> COLLECTED DATA
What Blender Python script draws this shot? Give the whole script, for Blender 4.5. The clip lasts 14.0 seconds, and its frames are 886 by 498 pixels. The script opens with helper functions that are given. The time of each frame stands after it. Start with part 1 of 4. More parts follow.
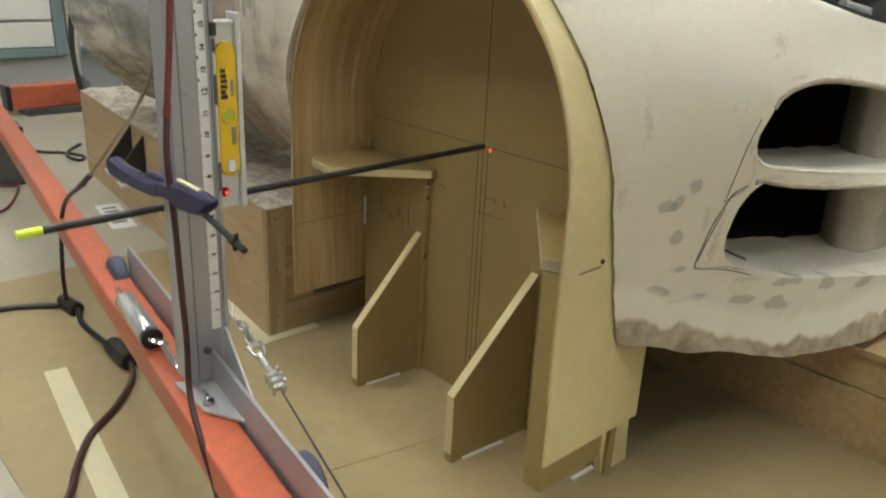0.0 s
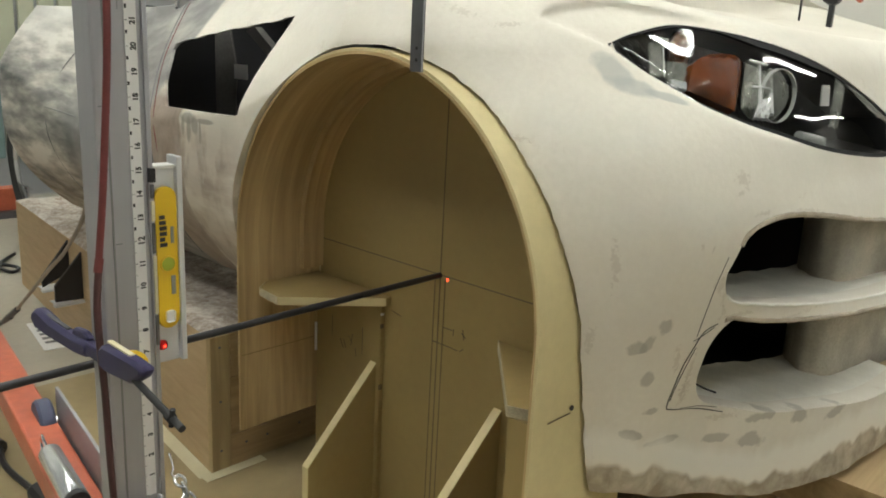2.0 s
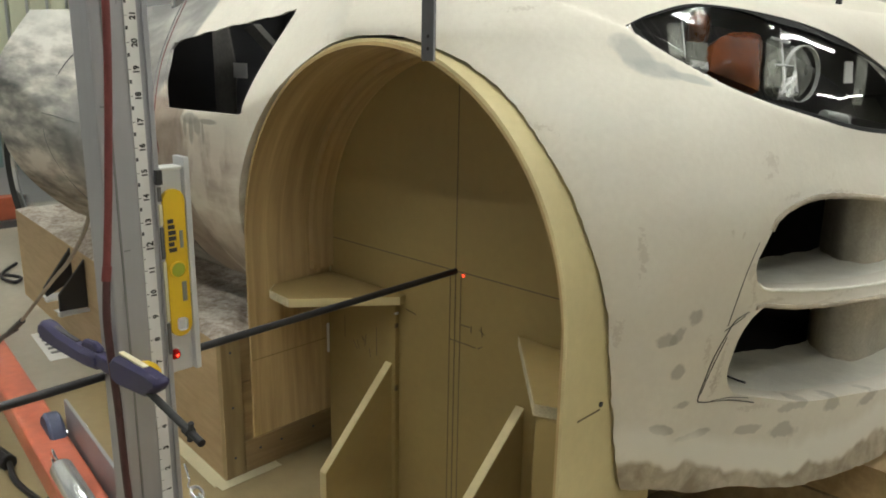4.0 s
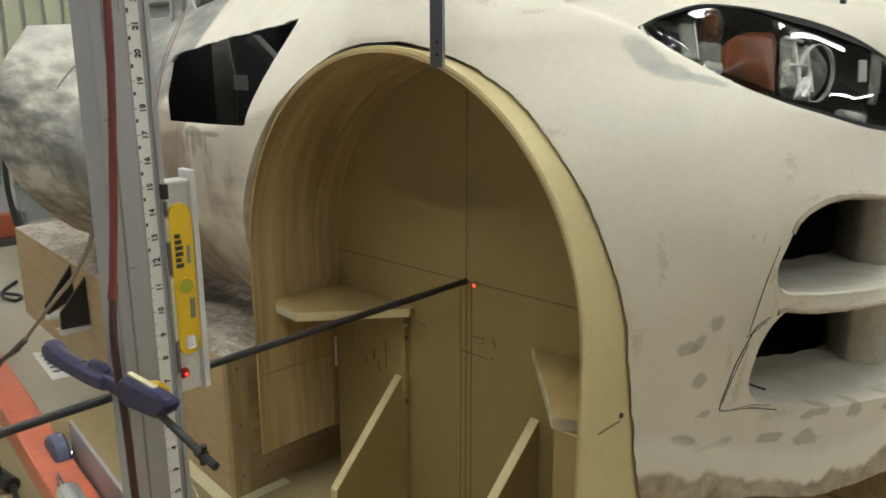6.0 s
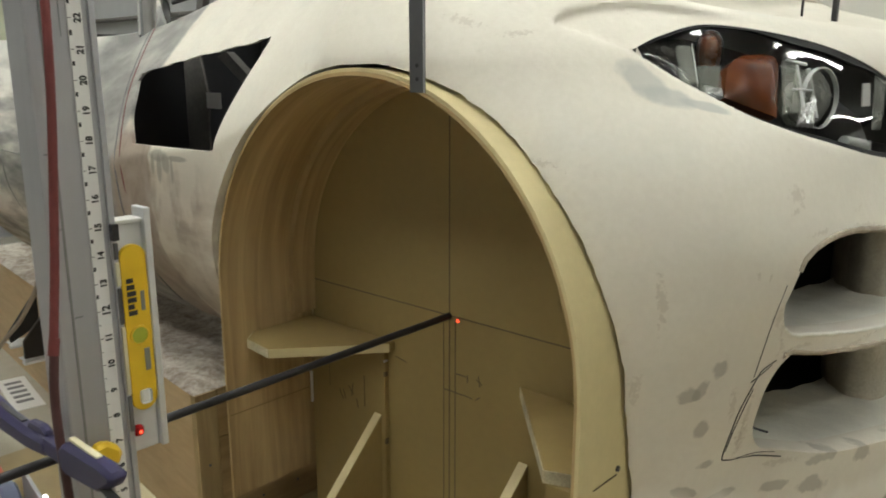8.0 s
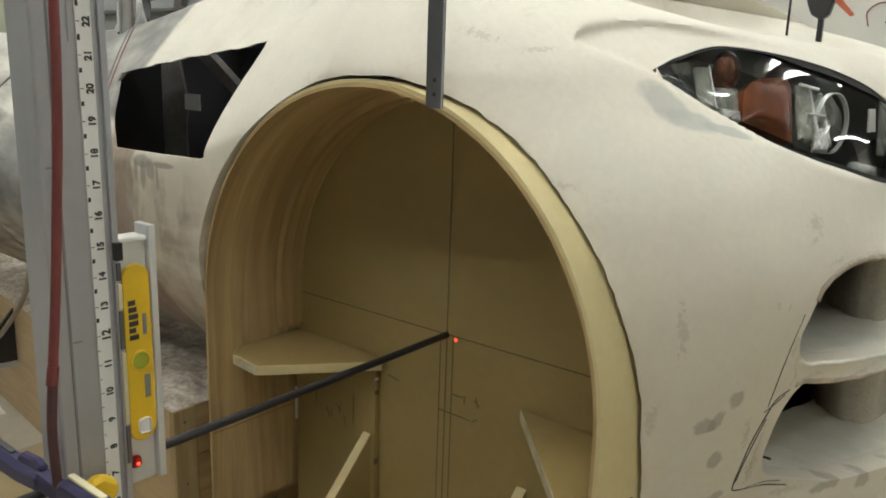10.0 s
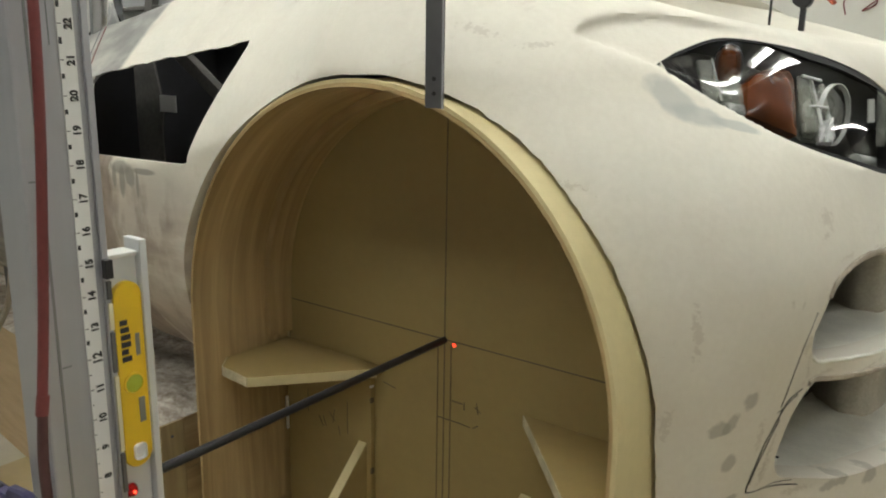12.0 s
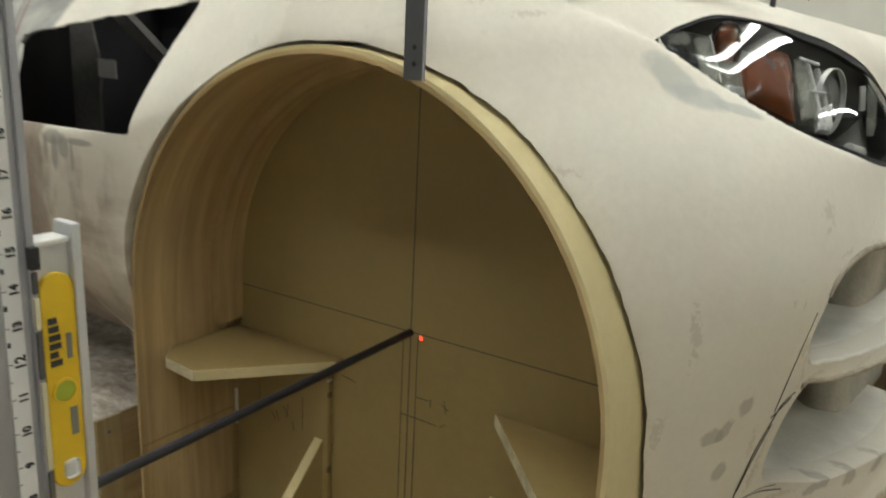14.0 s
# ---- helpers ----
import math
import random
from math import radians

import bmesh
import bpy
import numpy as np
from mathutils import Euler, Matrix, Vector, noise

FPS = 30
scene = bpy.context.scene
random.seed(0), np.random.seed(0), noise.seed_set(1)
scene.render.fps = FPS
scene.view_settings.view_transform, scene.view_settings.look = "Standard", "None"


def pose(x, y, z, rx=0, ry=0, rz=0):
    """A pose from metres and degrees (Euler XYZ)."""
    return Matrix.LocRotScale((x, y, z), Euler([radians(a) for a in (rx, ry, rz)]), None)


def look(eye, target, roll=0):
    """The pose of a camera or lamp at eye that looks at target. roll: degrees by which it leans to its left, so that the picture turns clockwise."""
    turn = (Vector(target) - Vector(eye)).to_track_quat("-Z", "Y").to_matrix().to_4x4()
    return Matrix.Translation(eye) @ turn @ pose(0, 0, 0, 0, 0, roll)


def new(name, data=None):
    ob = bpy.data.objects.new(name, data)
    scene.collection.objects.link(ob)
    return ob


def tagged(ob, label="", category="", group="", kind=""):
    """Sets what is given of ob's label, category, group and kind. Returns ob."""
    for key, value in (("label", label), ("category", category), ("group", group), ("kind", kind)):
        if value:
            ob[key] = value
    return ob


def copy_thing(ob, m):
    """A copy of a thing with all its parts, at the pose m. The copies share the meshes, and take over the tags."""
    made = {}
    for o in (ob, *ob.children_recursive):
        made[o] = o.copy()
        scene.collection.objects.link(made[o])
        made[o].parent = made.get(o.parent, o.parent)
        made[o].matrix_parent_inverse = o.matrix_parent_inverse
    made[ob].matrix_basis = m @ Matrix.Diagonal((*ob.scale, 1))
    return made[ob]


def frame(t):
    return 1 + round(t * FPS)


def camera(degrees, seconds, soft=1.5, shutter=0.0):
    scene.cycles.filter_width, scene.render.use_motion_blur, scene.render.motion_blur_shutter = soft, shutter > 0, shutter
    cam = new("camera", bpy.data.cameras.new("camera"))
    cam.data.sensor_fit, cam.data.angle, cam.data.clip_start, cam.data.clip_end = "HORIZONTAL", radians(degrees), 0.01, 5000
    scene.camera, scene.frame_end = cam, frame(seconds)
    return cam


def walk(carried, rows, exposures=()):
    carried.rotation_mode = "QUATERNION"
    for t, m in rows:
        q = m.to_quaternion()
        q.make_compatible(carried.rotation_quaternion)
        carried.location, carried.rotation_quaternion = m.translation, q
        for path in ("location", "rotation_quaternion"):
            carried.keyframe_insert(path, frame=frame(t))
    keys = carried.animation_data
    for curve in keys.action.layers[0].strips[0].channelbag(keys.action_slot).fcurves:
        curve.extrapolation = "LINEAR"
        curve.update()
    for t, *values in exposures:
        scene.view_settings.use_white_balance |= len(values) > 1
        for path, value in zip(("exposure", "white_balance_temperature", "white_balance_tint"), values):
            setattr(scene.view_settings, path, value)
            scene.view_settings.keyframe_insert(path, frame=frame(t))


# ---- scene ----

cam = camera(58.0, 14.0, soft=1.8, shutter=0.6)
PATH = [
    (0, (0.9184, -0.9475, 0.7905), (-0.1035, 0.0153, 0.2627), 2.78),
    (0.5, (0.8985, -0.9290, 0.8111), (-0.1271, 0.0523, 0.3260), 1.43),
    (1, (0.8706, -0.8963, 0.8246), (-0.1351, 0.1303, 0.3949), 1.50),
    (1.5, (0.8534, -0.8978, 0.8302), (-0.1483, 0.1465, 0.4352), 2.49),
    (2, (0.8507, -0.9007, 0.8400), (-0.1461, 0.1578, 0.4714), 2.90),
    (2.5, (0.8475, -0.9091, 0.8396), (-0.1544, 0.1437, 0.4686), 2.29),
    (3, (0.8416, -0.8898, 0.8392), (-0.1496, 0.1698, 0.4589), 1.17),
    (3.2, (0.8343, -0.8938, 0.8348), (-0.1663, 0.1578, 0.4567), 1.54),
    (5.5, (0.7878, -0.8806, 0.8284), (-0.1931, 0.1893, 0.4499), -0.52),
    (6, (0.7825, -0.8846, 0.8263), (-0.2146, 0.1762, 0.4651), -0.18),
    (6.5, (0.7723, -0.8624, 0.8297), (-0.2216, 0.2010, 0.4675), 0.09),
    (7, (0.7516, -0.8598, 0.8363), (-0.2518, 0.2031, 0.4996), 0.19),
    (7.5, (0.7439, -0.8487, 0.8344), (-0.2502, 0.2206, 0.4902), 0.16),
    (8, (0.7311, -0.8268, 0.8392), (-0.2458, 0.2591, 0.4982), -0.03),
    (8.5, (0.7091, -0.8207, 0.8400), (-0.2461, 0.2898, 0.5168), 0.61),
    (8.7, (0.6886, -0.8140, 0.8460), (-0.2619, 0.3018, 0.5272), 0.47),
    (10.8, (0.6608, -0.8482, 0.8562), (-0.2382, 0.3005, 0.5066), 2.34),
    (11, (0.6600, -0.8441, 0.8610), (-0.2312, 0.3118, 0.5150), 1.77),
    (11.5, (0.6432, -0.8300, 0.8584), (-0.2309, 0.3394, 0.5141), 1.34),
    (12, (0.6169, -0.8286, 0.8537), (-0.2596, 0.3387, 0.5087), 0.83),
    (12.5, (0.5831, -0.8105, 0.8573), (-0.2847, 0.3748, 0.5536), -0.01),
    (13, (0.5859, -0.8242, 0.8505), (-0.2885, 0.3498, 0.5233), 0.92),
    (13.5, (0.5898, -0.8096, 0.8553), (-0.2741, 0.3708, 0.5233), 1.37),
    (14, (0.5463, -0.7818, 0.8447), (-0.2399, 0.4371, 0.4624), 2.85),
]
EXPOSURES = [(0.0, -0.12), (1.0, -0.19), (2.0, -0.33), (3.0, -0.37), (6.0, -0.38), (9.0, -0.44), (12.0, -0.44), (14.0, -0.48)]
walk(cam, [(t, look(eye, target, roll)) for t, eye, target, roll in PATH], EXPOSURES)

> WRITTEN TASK
Copy every line above that includes the string "category".

> ANSWER FOR THIS EXERCISE
def tagged(ob, label="", category="", group="", kind=""):
    """Sets what is given of ob's label, category, group and kind. Returns ob."""
    for key, value in (("label", label), ("category", category), ("group", group), ("kind", kind)):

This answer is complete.